The hardest part of fine-tuning is not the training — it is deciding whether you need it at all, then building the dataset and the evaluation that make it worthwhile. BSH Technologies helps you choose correctly between prompting, retrieval, and fine-tuning, and executes whichever path the evidence supports. Before you invest in retraining, talk to BSH Technologies or browse our AI & automation services.

Frequently asked questions

When should I fine-tune an LLM instead of using RAG?

Fine-tune when you need the model to consistently adopt a specific style, voice, or output format, or to handle a specialised task that prompting cannot pin down. Use retrieval-augmented generation when the model needs to answer from your facts, since RAG updates by changing documents rather than retraining. Many teams who think they need fine-tuning actually need better retrieval.

How much data do I need to fine-tune an LLM?

Quality matters more than quantity. A few hundred clean, consistent, representative input-output examples often outperform thousands of noisy ones, because the model learns exactly what you show it. Curating that dataset carefully is the real work of fine-tuning and the main driver of the final quality, far more than the size of the dataset alone.
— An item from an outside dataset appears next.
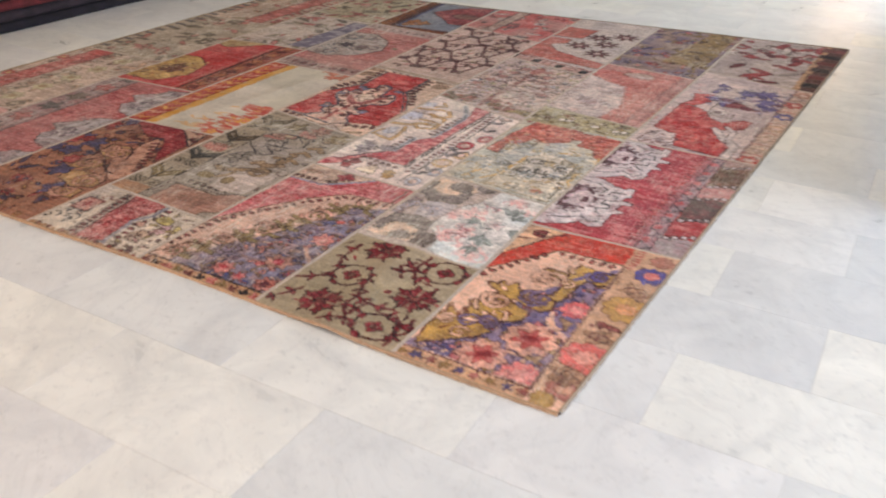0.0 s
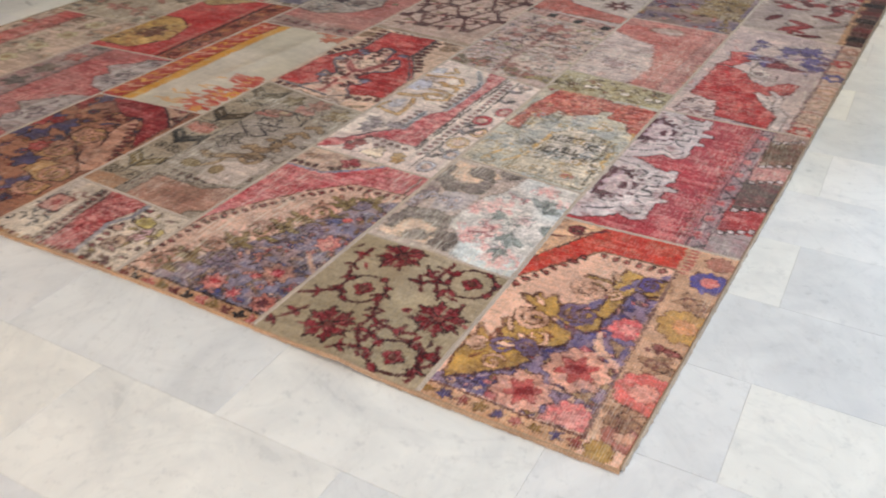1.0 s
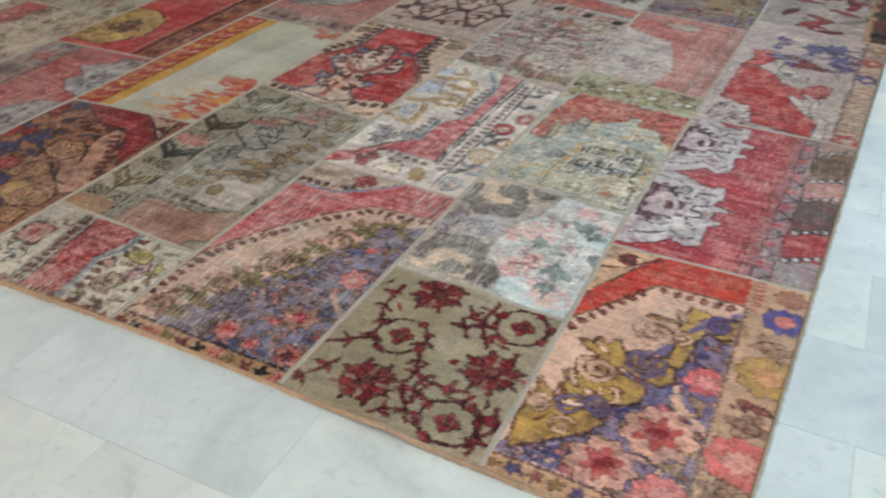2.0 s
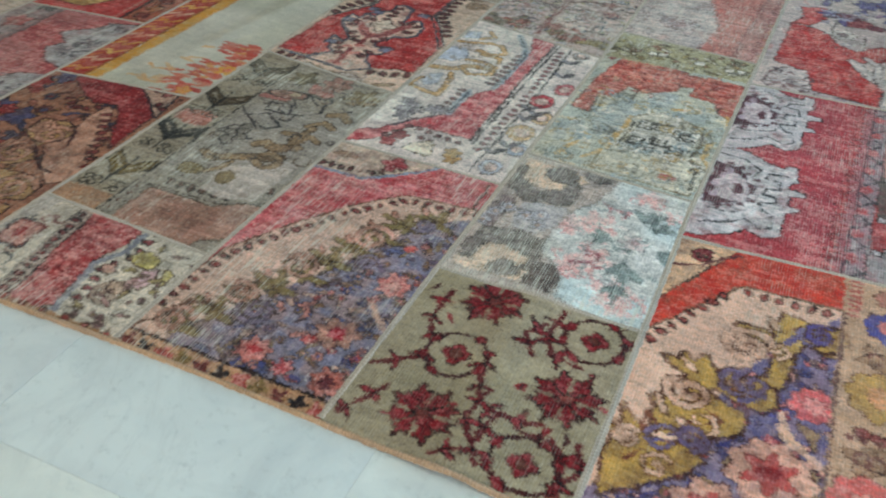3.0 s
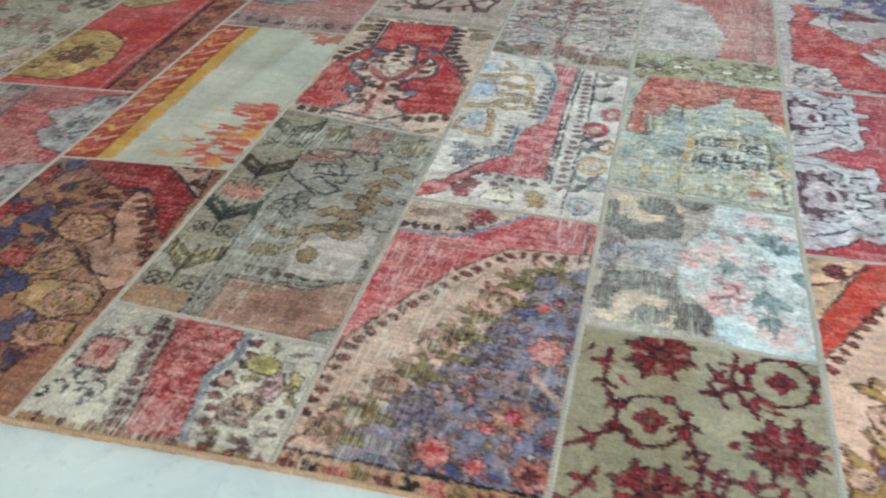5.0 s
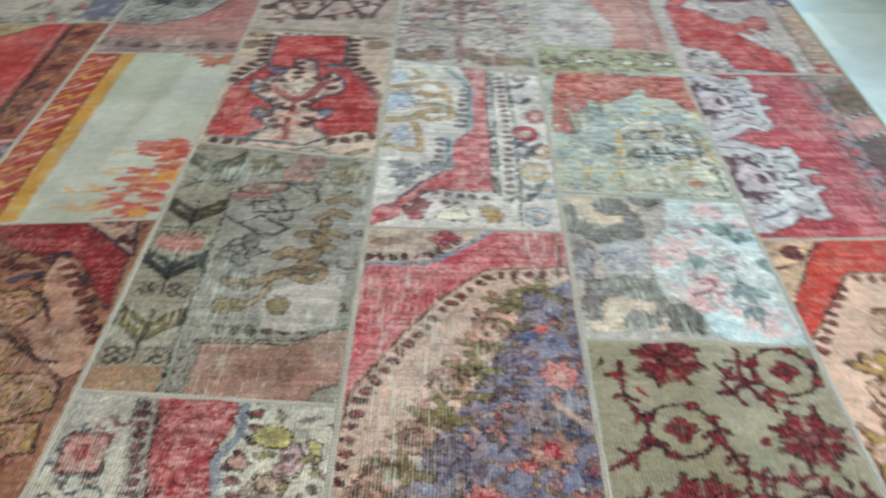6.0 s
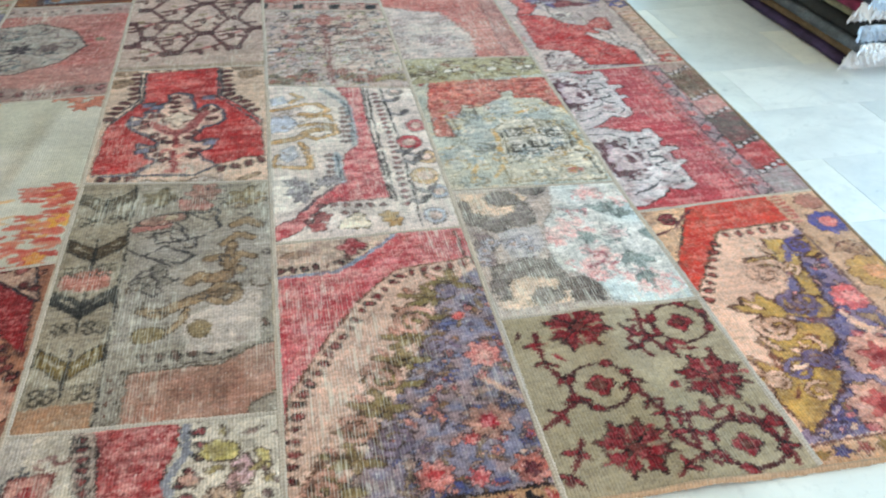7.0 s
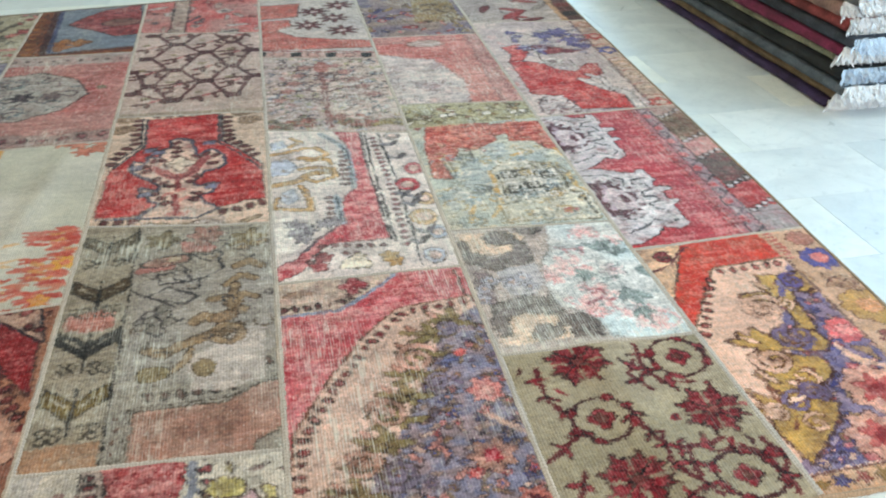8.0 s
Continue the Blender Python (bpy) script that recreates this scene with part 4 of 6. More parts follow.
def goat_panel(p):
    p.fill((214, 202, 184), (200, 186, 172), 14)
    ink, red, band = (106, 92, 90), (200, 80, 86), (150, 160, 164)
    p.area([(-1.083, 1.686), (-1.009, 1.670), (-1.015, 1.426), (-1.012, 1.207), (-1.012, 1.063), (-1.006, 0.988), (-1.080, 0.987), (-1.136, 0.990), (-1.172, 0.984), (-1.201, 0.946), (-1.219, 0.897), (-1.234, 0.875), (-1.288, 0.845), (-1.297, 0.864), (-1.293, 0.903), (-1.241, 0.933), (-1.222, 0.967), (-1.188, 1.015), (-1.146, 1.061), (-1.109, 1.086), (-1.109, 1.136), (-1.095, 1.238), (-1.055, 1.285), (-1.051, 1.433), (-1.052, 1.573), (-1.076, 1.644)],
           red, (150, 104, 104), 0.005, (216, 136, 130), 45)
    for pts in ([(-1.127, 1.668), (-1.078, 1.587), (-1.058, 1.532), (-1.060, 1.396), (-1.063, 1.287)], [(-1.117, 1.243), (-1.119, 1.132), (-1.117, 1.088)]):
        p.line(pts, 0.020, band)
        p.line(pts, 0.005, (92, 96, 100))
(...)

Can I fine-tune an LLM without expensive hardware?

Yes. Parameter-efficient methods like LoRA and QLoRA train only a small set of added weights instead of the whole model, which dramatically reduces the hardware and time needed. With these, you can fine-tune a mid-sized open model on a single capable GPU, including affordable rented cloud GPU time, making fine-tuning accessible to well-organised teams.

Does fine-tuning teach a model new facts?

Not reliably, and this is a common misunderstanding. Fine-tuning shapes how a model responds rather than durably teaching it specific facts, and trying to inject knowledge this way is inefficient and quickly outdated. To give a model current, factual knowledge, use retrieval-augmented generation, which feeds it your documents at query time and updates simply by editing those documents.